• Instruction
Extract each line containing the string "Blender".

========

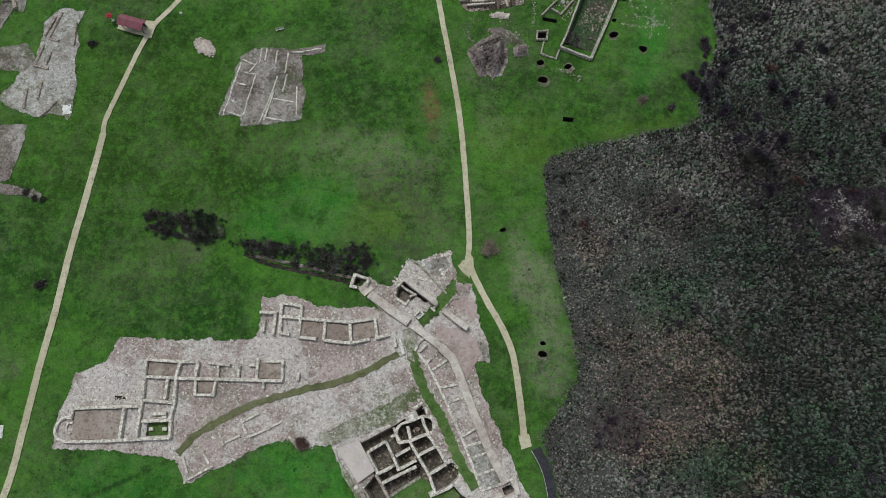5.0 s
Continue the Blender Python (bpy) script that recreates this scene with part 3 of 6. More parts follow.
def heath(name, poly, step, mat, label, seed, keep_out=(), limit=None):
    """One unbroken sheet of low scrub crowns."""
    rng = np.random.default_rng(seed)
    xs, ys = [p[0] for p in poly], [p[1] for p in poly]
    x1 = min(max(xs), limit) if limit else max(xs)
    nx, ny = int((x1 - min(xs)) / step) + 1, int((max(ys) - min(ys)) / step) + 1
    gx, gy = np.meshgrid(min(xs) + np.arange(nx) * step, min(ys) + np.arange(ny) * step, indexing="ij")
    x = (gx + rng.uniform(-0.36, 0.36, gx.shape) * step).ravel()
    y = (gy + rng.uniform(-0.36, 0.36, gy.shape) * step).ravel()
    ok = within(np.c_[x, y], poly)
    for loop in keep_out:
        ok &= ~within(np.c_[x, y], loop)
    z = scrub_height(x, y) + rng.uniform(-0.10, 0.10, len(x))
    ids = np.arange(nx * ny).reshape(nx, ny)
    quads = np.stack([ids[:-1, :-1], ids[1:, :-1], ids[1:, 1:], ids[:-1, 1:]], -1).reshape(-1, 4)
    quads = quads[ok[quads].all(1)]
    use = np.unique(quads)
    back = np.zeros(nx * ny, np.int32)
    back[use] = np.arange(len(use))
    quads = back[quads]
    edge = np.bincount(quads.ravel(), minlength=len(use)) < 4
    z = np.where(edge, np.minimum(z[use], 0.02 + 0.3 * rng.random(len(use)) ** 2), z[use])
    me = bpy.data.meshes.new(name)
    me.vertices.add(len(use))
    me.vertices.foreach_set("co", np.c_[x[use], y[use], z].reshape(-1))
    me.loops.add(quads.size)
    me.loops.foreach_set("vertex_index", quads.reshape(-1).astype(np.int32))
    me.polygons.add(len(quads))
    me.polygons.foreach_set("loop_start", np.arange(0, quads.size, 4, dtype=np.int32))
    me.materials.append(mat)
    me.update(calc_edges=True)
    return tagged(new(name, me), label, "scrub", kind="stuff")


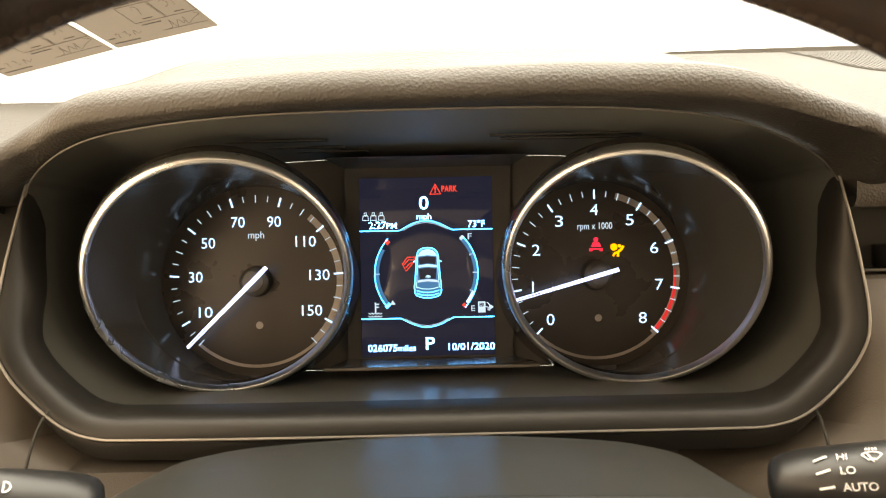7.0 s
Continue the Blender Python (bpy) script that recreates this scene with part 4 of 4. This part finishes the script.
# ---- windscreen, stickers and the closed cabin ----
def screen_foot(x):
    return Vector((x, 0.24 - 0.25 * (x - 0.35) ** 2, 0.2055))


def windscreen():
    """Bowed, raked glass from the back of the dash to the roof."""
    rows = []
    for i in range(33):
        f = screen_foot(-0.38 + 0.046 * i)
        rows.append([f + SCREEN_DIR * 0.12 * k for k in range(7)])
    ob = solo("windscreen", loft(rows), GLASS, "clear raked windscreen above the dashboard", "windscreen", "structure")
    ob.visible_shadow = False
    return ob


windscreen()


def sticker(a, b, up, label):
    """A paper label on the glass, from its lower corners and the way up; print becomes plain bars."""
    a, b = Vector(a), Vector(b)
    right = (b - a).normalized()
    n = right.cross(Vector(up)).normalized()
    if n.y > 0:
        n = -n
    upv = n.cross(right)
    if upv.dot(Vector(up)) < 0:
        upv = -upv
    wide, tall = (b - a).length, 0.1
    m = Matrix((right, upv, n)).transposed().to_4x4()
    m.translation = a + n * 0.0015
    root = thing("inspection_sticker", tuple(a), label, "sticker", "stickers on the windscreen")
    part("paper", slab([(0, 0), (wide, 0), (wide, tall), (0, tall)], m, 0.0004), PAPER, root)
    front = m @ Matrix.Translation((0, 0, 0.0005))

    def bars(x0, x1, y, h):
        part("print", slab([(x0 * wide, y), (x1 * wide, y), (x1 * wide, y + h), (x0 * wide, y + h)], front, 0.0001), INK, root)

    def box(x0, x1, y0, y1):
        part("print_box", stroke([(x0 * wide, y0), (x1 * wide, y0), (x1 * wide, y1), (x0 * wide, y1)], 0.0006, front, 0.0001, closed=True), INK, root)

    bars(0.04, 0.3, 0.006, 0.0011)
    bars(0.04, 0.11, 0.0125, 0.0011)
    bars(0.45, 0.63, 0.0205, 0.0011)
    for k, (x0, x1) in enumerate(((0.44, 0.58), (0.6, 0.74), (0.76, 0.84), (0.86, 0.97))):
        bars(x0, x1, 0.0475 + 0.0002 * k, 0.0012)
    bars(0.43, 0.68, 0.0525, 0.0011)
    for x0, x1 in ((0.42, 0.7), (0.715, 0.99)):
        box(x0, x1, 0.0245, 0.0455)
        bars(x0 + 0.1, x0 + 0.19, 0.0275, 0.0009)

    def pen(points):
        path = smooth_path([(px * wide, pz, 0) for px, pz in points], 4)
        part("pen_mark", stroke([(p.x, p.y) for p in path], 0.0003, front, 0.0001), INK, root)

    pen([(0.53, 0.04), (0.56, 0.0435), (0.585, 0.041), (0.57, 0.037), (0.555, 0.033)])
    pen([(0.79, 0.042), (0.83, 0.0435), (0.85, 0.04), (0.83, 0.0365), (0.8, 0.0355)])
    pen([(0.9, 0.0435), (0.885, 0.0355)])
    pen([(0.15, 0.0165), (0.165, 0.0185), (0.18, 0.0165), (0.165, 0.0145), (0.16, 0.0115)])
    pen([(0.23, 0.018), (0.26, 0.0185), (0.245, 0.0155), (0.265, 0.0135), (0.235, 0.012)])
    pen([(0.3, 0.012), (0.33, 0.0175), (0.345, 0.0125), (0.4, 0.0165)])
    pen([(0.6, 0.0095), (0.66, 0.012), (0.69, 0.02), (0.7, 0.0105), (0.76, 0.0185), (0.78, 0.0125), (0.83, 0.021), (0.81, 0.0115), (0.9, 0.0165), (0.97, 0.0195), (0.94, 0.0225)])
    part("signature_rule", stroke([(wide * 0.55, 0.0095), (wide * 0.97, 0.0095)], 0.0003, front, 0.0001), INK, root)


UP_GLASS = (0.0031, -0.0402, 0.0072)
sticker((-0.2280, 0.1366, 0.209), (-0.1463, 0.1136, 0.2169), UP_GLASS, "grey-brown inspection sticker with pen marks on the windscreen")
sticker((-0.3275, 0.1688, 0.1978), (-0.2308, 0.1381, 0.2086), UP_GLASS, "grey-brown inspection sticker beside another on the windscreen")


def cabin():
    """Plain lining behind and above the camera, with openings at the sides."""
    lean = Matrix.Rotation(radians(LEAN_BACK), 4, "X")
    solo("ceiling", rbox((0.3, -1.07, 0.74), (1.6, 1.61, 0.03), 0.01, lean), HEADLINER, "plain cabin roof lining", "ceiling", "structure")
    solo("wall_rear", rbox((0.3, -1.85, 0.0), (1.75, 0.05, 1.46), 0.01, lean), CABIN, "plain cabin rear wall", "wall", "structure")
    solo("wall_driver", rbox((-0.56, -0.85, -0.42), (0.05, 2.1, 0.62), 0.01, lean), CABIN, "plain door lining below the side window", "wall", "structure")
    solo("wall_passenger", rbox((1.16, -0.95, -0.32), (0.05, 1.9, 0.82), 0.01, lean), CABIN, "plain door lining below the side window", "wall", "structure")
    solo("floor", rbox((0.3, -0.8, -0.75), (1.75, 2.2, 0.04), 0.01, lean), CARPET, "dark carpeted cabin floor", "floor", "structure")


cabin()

========

• The answer
Continue the Blender Python (bpy) script that recreates this scene with part 3 of 6. More parts follow.
Continue the Blender Python (bpy) script that recreates this scene with part 4 of 4. This part finishes the script.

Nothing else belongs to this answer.